Source excerpt
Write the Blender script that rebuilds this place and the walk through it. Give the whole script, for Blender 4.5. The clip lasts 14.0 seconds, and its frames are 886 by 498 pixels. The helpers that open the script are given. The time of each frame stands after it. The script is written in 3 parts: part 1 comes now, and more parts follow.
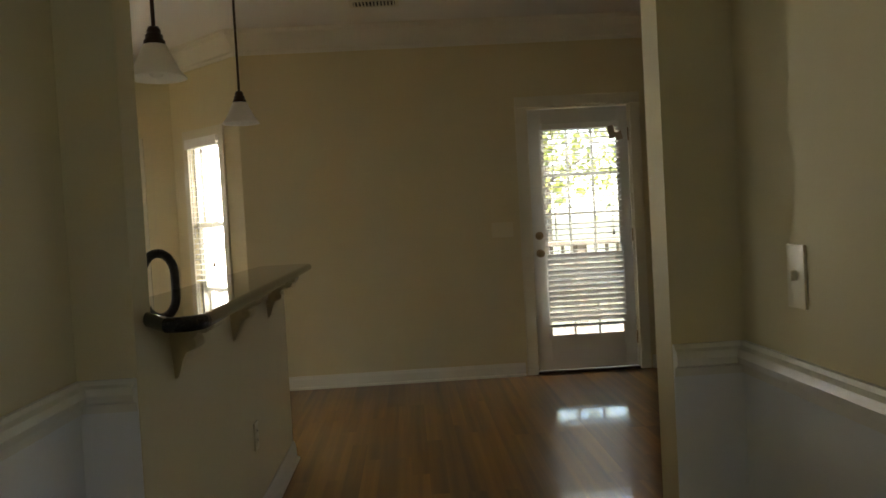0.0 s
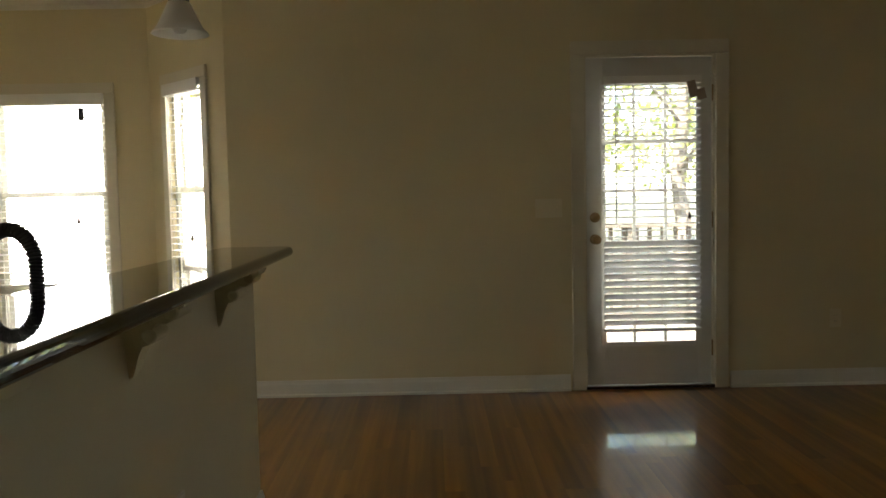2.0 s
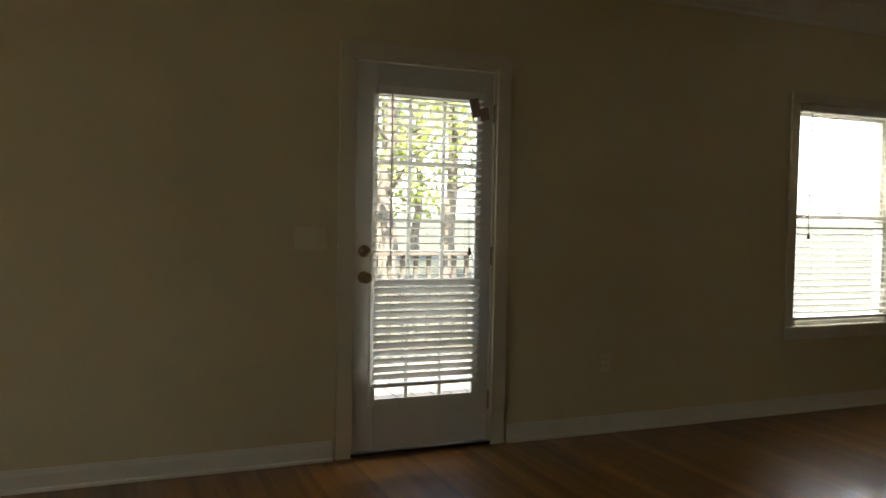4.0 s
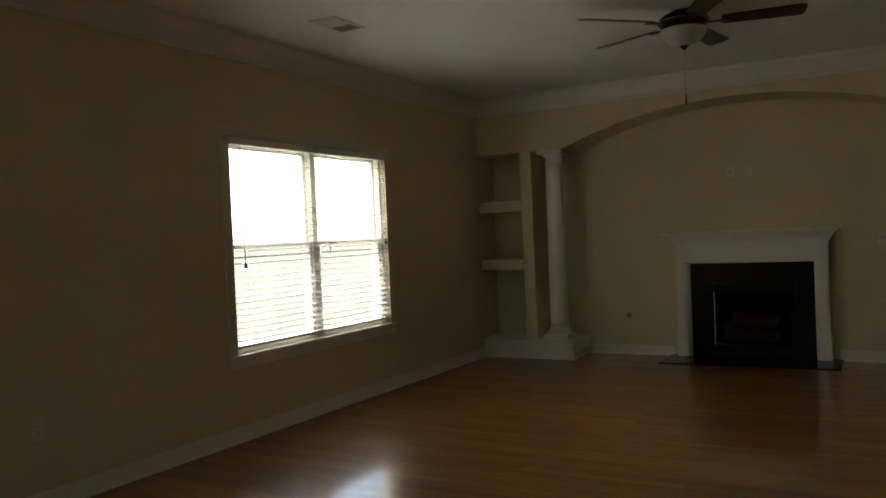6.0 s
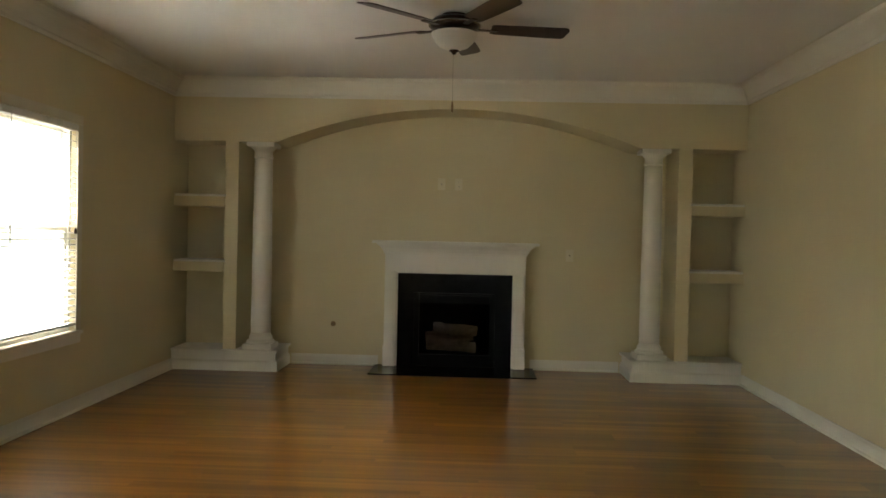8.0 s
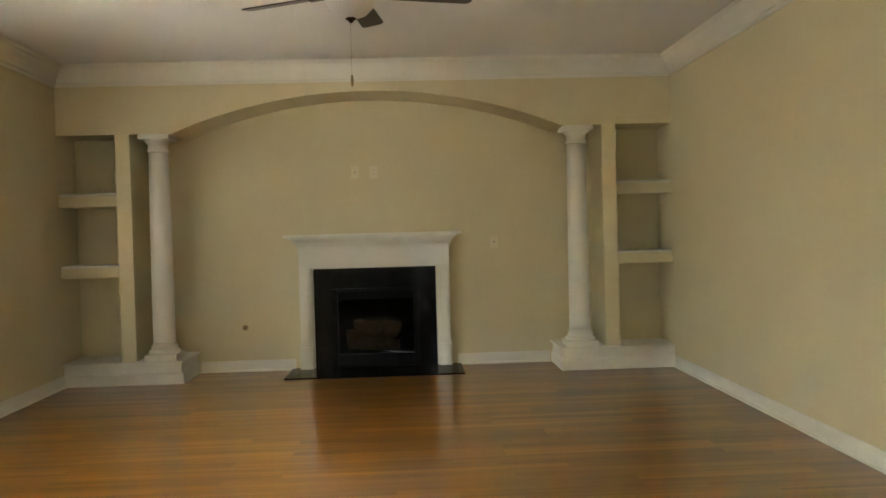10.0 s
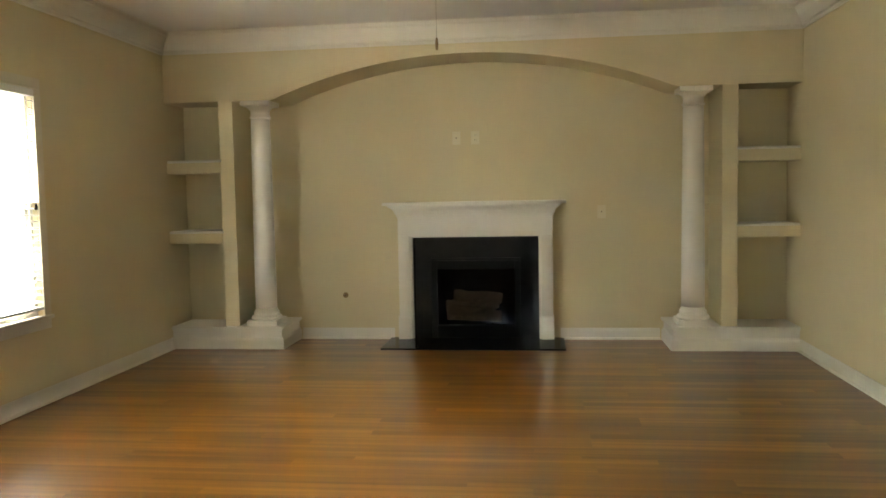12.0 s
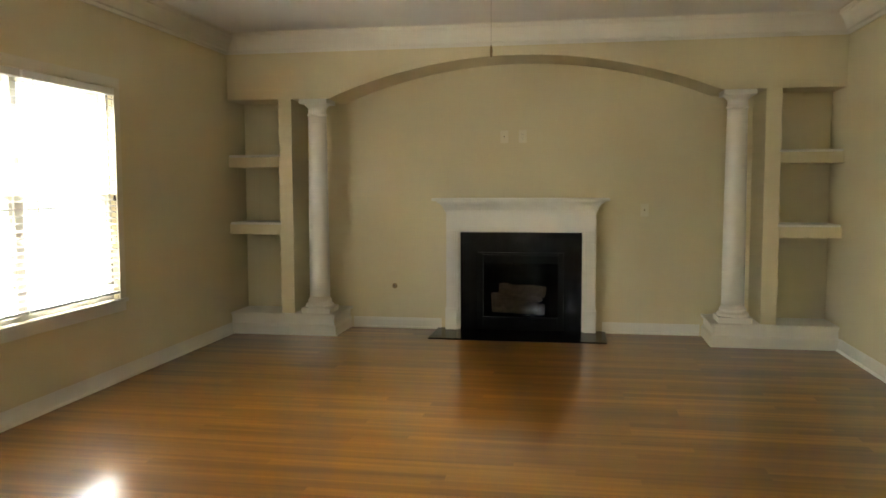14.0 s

What this task involves
Transcribe the listing above verbatim. Omit the pictures.

Written solution
Write the Blender script that rebuilds this place and the walk through it. Give the whole script, for Blender 4.5. The clip lasts 14.0 seconds, and its frames are 886 by 498 pixels. The helpers that open the script are given. The time of each frame stands after it. The script is written in 3 parts: part 1 comes now, and more parts follow.
0.0 s
2.0 s
4.0 s
6.0 s
8.0 s
10.0 s
12.0 s
14.0 s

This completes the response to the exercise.